> _The exercise_
Each line of the listing must be transcribed exactly, except for the images, which should be excluded.

> _Given material_
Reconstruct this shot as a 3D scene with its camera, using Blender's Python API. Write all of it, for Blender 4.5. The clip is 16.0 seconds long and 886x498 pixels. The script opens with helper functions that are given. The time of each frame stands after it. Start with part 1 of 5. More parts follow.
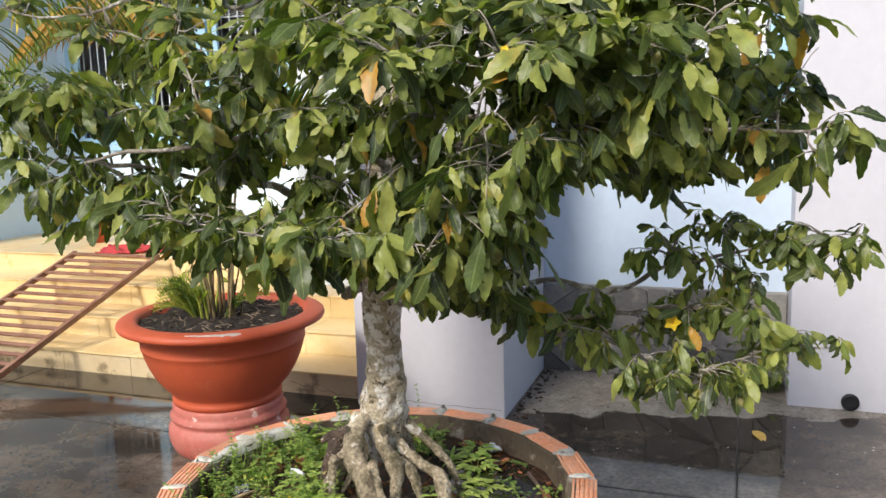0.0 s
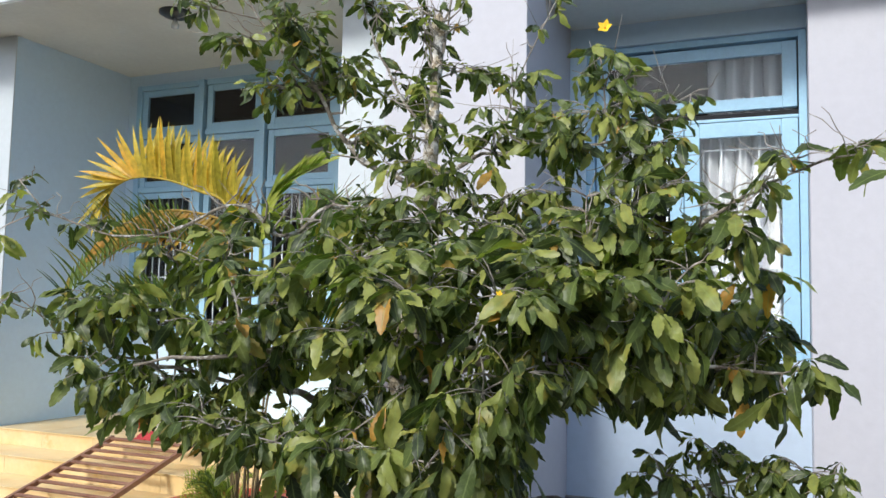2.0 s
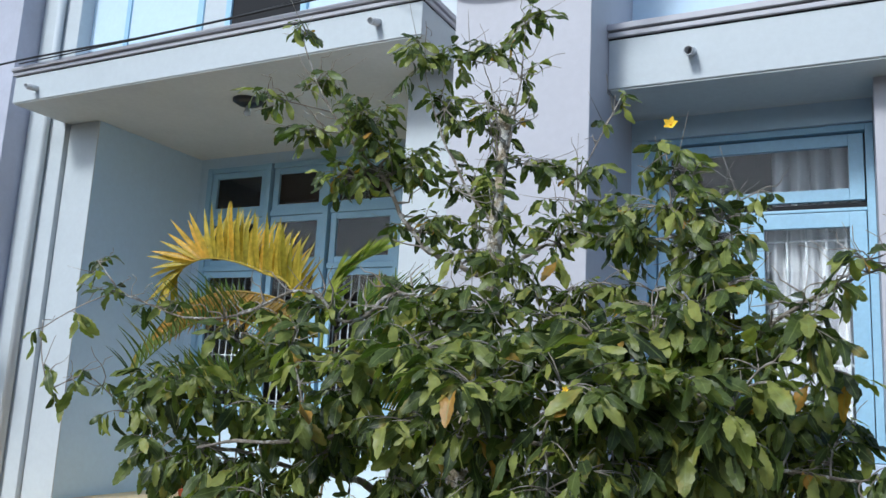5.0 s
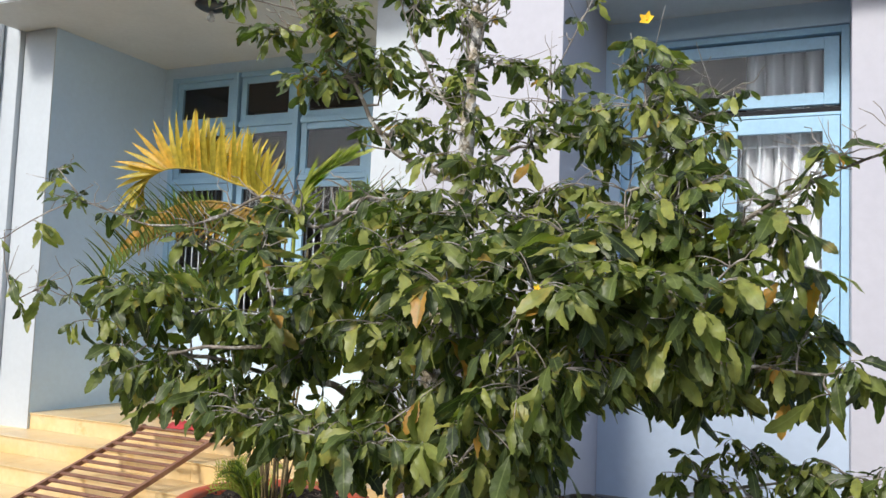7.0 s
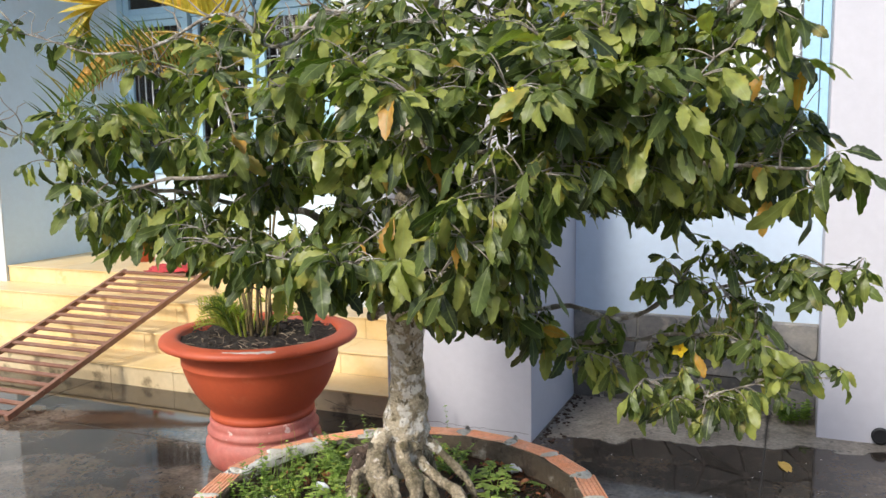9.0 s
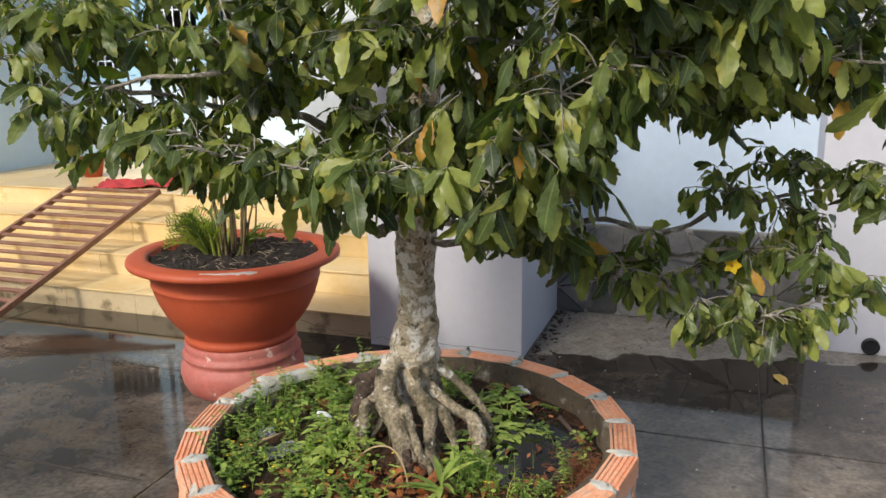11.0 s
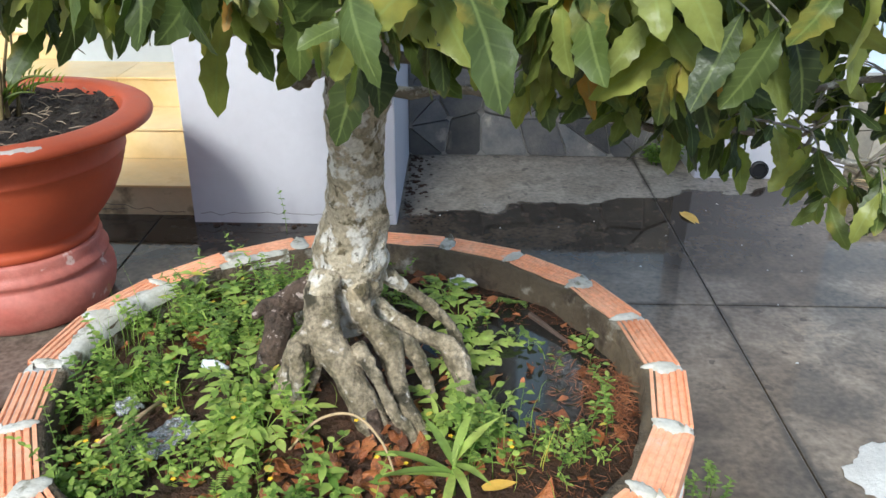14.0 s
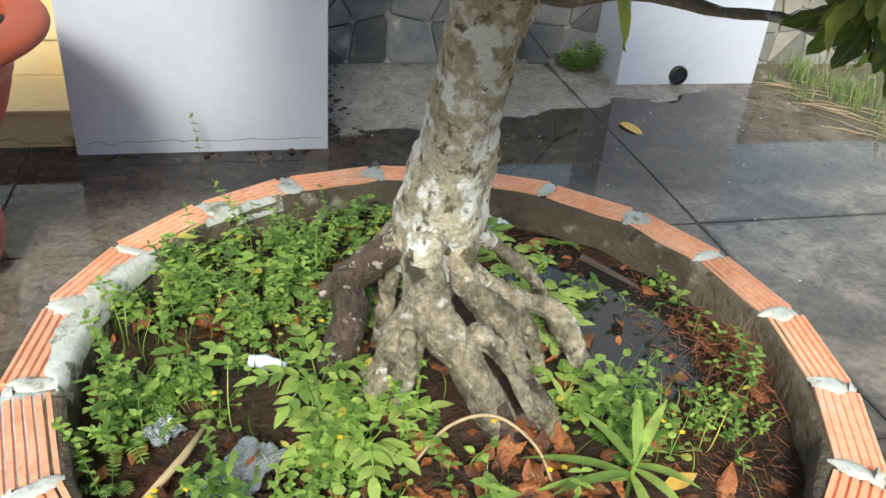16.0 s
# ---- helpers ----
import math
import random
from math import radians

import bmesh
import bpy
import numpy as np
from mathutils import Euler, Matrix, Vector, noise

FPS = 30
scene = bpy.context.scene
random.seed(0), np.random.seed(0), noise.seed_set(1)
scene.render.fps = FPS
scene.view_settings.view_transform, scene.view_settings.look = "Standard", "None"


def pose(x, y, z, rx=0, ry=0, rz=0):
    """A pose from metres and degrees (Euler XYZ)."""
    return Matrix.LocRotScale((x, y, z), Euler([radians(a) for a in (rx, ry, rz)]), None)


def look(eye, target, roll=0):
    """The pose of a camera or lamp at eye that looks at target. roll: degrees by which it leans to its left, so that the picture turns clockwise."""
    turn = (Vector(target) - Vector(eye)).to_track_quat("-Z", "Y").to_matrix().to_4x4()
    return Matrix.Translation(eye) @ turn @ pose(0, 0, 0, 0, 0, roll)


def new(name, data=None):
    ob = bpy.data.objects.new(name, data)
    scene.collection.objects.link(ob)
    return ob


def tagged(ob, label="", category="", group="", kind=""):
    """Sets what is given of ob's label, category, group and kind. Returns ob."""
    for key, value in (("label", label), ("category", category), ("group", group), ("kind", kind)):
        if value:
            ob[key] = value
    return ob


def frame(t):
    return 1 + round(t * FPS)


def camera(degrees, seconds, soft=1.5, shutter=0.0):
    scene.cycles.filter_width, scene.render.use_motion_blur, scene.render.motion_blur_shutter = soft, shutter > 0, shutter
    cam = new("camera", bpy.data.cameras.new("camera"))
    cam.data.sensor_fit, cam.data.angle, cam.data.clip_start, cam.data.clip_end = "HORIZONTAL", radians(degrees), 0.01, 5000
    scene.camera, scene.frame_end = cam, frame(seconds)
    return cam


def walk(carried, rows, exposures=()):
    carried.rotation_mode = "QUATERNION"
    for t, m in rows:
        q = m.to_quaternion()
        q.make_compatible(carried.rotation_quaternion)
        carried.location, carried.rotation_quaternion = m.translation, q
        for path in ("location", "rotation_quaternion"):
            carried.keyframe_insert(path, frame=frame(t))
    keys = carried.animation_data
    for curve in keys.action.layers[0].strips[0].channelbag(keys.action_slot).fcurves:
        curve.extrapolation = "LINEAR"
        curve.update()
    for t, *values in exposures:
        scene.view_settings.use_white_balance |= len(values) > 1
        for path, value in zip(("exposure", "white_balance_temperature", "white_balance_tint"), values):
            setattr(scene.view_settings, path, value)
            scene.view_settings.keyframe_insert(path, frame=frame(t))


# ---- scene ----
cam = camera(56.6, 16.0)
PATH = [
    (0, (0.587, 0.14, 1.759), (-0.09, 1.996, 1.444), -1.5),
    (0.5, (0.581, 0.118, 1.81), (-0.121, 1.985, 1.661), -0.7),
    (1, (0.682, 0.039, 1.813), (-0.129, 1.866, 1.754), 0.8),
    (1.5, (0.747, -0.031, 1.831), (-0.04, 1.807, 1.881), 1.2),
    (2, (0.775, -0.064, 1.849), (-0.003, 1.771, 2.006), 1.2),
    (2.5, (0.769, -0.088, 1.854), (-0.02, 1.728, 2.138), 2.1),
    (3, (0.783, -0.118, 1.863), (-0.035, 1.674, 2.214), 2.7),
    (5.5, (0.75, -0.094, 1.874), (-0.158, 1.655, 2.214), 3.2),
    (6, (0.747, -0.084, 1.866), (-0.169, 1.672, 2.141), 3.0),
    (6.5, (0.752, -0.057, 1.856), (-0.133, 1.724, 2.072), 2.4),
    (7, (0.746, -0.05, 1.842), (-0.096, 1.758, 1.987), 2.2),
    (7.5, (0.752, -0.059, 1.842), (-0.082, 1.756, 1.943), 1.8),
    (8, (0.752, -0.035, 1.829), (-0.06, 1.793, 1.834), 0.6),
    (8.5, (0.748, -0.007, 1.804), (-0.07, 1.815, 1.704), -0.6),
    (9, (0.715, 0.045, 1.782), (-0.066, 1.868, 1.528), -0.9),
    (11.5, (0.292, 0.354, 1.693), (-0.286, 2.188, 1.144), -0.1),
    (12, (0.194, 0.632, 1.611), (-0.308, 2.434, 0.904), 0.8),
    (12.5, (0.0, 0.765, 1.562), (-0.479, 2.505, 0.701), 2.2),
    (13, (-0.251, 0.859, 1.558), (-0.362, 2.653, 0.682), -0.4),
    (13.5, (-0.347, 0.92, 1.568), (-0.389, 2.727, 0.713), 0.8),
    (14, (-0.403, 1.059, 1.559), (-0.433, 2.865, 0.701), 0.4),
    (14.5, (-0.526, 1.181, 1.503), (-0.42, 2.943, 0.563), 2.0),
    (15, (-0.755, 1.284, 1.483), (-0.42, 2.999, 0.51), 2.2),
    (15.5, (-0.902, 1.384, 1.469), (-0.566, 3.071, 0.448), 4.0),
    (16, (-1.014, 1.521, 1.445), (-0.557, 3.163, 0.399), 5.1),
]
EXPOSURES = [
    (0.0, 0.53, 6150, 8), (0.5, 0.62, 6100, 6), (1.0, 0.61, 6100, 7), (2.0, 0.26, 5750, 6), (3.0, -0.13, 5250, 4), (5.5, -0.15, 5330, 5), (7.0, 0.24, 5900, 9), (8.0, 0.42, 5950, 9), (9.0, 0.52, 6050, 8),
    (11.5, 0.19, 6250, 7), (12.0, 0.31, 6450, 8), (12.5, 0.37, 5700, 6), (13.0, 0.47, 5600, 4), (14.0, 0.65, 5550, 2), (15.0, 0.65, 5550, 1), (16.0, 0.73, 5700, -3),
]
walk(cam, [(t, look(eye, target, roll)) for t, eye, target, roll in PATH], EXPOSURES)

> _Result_
Reconstruct this shot as a 3D scene with its camera, using Blender's Python API. Write all of it, for Blender 4.5. The clip is 16.0 seconds long and 886x498 pixels. The script opens with helper functions that are given. The time of each frame stands after it. Start with part 1 of 5. More parts follow.
0.0 s
2.0 s
5.0 s
7.0 s
9.0 s
11.0 s
14.0 s
16.0 s
# ---- helpers ----
import math
import random
from math import radians

import bmesh
import bpy
import numpy as np
from mathutils import Euler, Matrix, Vector, noise

FPS = 30
scene = bpy.context.scene
random.seed(0), np.random.seed(0), noise.seed_set(1)
scene.render.fps = FPS
scene.view_settings.view_transform, scene.view_settings.look = "Standard", "None"


def pose(x, y, z, rx=0, ry=0, rz=0):
    """A pose from metres and degrees (Euler XYZ)."""
    return Matrix.LocRotScale((x, y, z), Euler([radians(a) for a in (rx, ry, rz)]), None)


def look(eye, target, roll=0):
    """The pose of a camera or lamp at eye that looks at target. roll: degrees by which it leans to its left, so that the picture turns clockwise."""
    turn = (Vector(target) - Vector(eye)).to_track_quat("-Z", "Y").to_matrix().to_4x4()
    return Matrix.Translation(eye) @ turn @ pose(0, 0, 0, 0, 0, roll)


def new(name, data=None):
    ob = bpy.data.objects.new(name, data)
    scene.collection.objects.link(ob)
    return ob


def tagged(ob, label="", category="", group="", kind=""):
    """Sets what is given of ob's label, category, group and kind. Returns ob."""
    for key, value in (("label", label), ("category", category), ("group", group), ("kind", kind)):
        if value:
            ob[key] = value
    return ob


def frame(t):
    return 1 + round(t * FPS)


def camera(degrees, seconds, soft=1.5, shutter=0.0):
    scene.cycles.filter_width, scene.render.use_motion_blur, scene.render.motion_blur_shutter = soft, shutter > 0, shutter
    cam = new("camera", bpy.data.cameras.new("camera"))
    cam.data.sensor_fit, cam.data.angle, cam.data.clip_start, cam.data.clip_end = "HORIZONTAL", radians(degrees), 0.01, 5000
    scene.camera, scene.frame_end = cam, frame(seconds)
    return cam


def walk(carried, rows, exposures=()):
    carried.rotation_mode = "QUATERNION"
    for t, m in rows:
        q = m.to_quaternion()
        q.make_compatible(carried.rotation_quaternion)
        carried.location, carried.rotation_quaternion = m.translation, q
        for path in ("location", "rotation_quaternion"):
            carried.keyframe_insert(path, frame=frame(t))
    keys = carried.animation_data
    for curve in keys.action.layers[0].strips[0].channelbag(keys.action_slot).fcurves:
        curve.extrapolation = "LINEAR"
        curve.update()
    for t, *values in exposures:
        scene.view_settings.use_white_balance |= len(values) > 1
        for path, value in zip(("exposure", "white_balance_temperature", "white_balance_tint"), values):
            setattr(scene.view_settings, path, value)
            scene.view_settings.keyframe_insert(path, frame=frame(t))


# ---- scene ----
cam = camera(56.6, 16.0)
PATH = [
    (0, (0.587, 0.14, 1.759), (-0.09, 1.996, 1.444), -1.5),
    (0.5, (0.581, 0.118, 1.81), (-0.121, 1.985, 1.661), -0.7),
    (1, (0.682, 0.039, 1.813), (-0.129, 1.866, 1.754), 0.8),
    (1.5, (0.747, -0.031, 1.831), (-0.04, 1.807, 1.881), 1.2),
    (2, (0.775, -0.064, 1.849), (-0.003, 1.771, 2.006), 1.2),
    (2.5, (0.769, -0.088, 1.854), (-0.02, 1.728, 2.138), 2.1),
    (3, (0.783, -0.118, 1.863), (-0.035, 1.674, 2.214), 2.7),
    (5.5, (0.75, -0.094, 1.874), (-0.158, 1.655, 2.214), 3.2),
    (6, (0.747, -0.084, 1.866), (-0.169, 1.672, 2.141), 3.0),
    (6.5, (0.752, -0.057, 1.856), (-0.133, 1.724, 2.072), 2.4),
    (7, (0.746, -0.05, 1.842), (-0.096, 1.758, 1.987), 2.2),
    (7.5, (0.752, -0.059, 1.842), (-0.082, 1.756, 1.943), 1.8),
    (8, (0.752, -0.035, 1.829), (-0.06, 1.793, 1.834), 0.6),
    (8.5, (0.748, -0.007, 1.804), (-0.07, 1.815, 1.704), -0.6),
    (9, (0.715, 0.045, 1.782), (-0.066, 1.868, 1.528), -0.9),
    (11.5, (0.292, 0.354, 1.693), (-0.286, 2.188, 1.144), -0.1),
    (12, (0.194, 0.632, 1.611), (-0.308, 2.434, 0.904), 0.8),
    (12.5, (0.0, 0.765, 1.562), (-0.479, 2.505, 0.701), 2.2),
    (13, (-0.251, 0.859, 1.558), (-0.362, 2.653, 0.682), -0.4),
    (13.5, (-0.347, 0.92, 1.568), (-0.389, 2.727, 0.713), 0.8),
    (14, (-0.403, 1.059, 1.559), (-0.433, 2.865, 0.701), 0.4),
    (14.5, (-0.526, 1.181, 1.503), (-0.42, 2.943, 0.563), 2.0),
    (15, (-0.755, 1.284, 1.483), (-0.42, 2.999, 0.51), 2.2),
    (15.5, (-0.902, 1.384, 1.469), (-0.566, 3.071, 0.448), 4.0),
    (16, (-1.014, 1.521, 1.445), (-0.557, 3.163, 0.399), 5.1),
]
EXPOSURES = [
    (0.0, 0.53, 6150, 8), (0.5, 0.62, 6100, 6), (1.0, 0.61, 6100, 7), (2.0, 0.26, 5750, 6), (3.0, -0.13, 5250, 4), (5.5, -0.15, 5330, 5), (7.0, 0.24, 5900, 9), (8.0, 0.42, 5950, 9), (9.0, 0.52, 6050, 8),
    (11.5, 0.19, 6250, 7), (12.0, 0.31, 6450, 8), (12.5, 0.37, 5700, 6), (13.0, 0.47, 5600, 4), (14.0, 0.65, 5550, 2), (15.0, 0.65, 5550, 1), (16.0, 0.73, 5700, -3),
]
walk(cam, [(t, look(eye, target, roll)) for t, eye, target, roll in PATH], EXPOSURES)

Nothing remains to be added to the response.